> Task objective
Reproduce only the lines that run from the line with "scene.view_settings.use_white_balance |= len(values)" to the last line of the material, both ends included, exactly as they appear.

> Dataset section
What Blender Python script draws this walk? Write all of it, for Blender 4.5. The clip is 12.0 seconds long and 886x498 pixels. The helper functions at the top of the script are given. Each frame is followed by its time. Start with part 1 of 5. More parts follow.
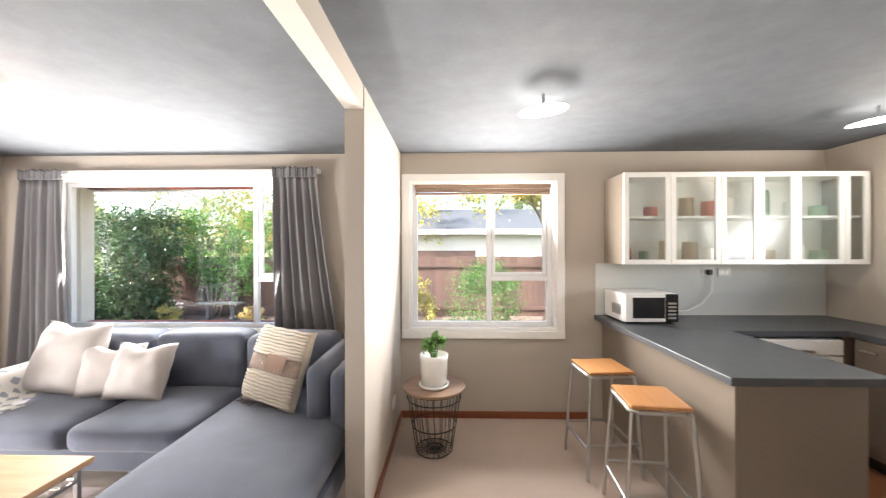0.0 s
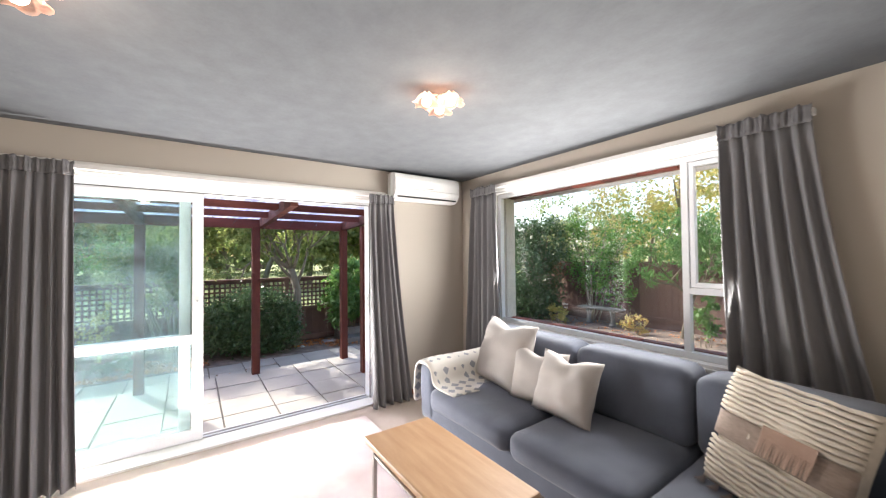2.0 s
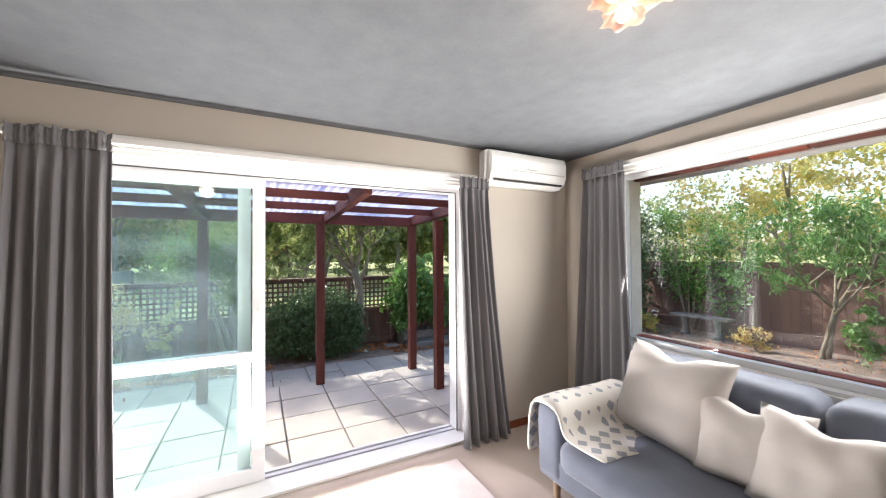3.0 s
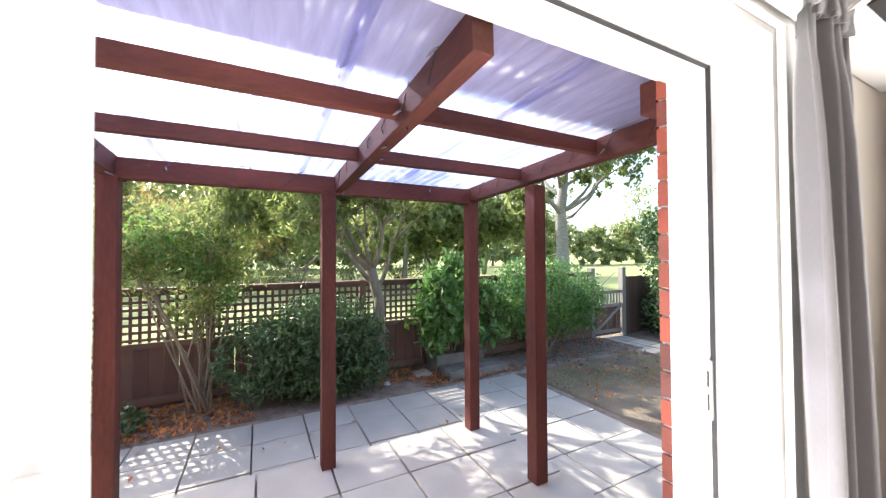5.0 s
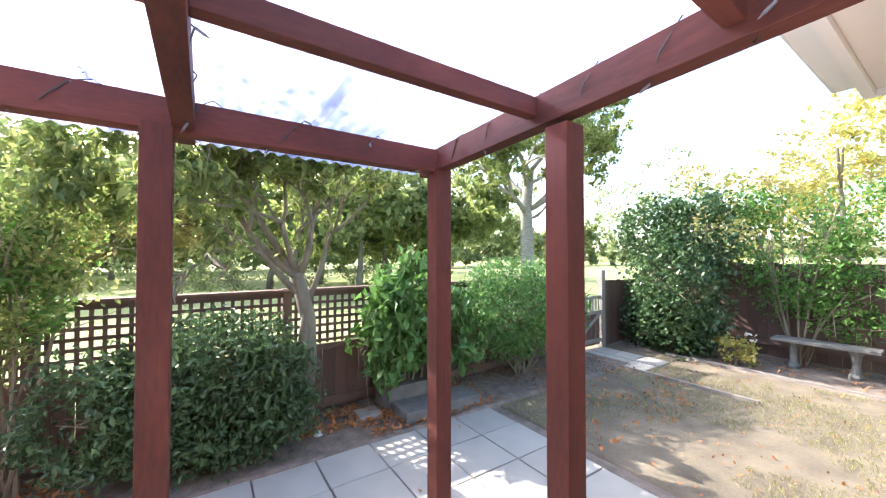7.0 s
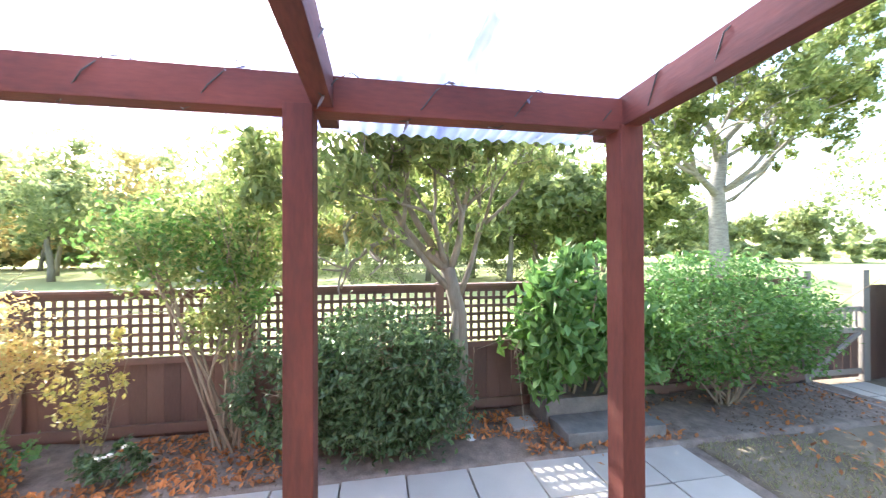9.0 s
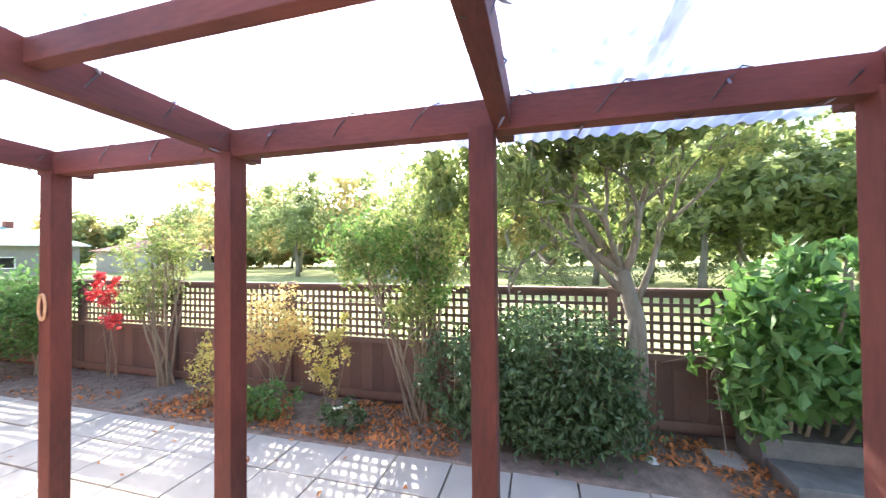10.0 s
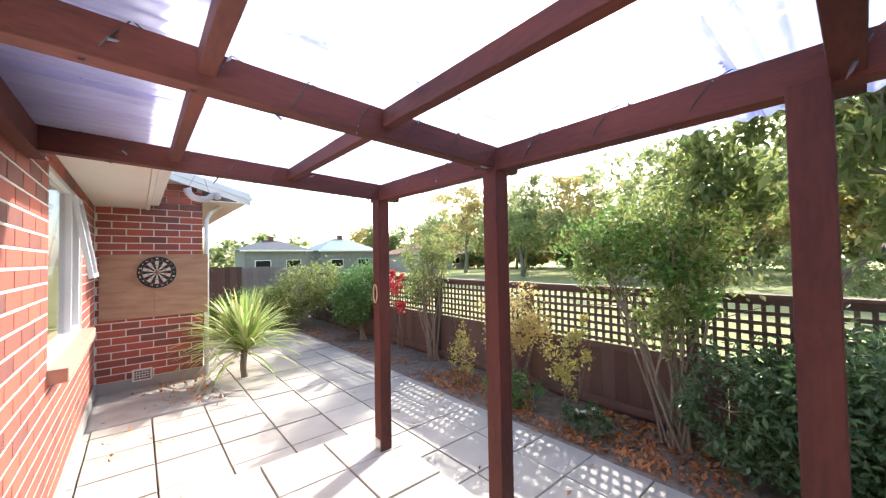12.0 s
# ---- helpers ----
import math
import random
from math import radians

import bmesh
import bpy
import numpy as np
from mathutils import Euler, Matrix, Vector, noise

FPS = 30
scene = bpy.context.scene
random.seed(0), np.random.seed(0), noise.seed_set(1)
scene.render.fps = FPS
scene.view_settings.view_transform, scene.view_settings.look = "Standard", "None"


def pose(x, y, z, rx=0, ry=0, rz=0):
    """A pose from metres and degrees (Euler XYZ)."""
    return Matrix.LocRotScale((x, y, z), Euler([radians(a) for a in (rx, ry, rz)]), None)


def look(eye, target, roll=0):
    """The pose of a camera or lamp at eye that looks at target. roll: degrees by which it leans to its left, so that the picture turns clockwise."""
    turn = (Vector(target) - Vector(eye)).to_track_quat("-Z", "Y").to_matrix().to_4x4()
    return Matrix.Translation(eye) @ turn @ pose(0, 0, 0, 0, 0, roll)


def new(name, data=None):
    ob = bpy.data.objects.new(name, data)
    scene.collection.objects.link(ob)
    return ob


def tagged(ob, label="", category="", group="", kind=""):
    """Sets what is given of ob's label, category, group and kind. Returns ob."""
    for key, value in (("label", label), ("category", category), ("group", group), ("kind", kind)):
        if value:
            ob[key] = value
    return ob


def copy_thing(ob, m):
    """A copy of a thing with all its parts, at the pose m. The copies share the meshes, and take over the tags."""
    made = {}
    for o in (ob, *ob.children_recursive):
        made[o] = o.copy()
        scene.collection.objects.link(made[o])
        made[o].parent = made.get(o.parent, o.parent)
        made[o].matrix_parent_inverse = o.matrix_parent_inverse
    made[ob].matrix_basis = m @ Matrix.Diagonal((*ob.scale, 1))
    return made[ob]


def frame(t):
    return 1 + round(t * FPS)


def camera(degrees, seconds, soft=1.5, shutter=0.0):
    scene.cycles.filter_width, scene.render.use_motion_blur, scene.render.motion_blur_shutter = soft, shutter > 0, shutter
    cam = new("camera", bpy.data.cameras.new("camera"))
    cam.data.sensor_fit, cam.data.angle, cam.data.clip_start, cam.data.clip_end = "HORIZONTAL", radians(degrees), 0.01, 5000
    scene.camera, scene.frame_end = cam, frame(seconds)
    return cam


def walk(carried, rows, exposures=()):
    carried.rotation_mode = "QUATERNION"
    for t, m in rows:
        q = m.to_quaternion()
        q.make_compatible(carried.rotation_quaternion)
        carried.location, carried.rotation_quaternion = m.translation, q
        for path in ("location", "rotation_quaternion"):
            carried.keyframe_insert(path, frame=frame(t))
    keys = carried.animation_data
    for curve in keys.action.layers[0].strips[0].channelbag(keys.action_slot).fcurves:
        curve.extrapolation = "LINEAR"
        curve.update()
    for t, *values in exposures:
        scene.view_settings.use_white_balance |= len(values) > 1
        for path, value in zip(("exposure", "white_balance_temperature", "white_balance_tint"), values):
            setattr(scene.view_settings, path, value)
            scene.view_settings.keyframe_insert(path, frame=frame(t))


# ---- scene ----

> Right answer
        scene.view_settings.use_white_balance |= len(values) > 1
        for path, value in zip(("exposure", "white_balance_temperature", "white_balance_tint"), values):
            setattr(scene.view_settings, path, value)
            scene.view_settings.keyframe_insert(path, frame=frame(t))


# ---- scene ----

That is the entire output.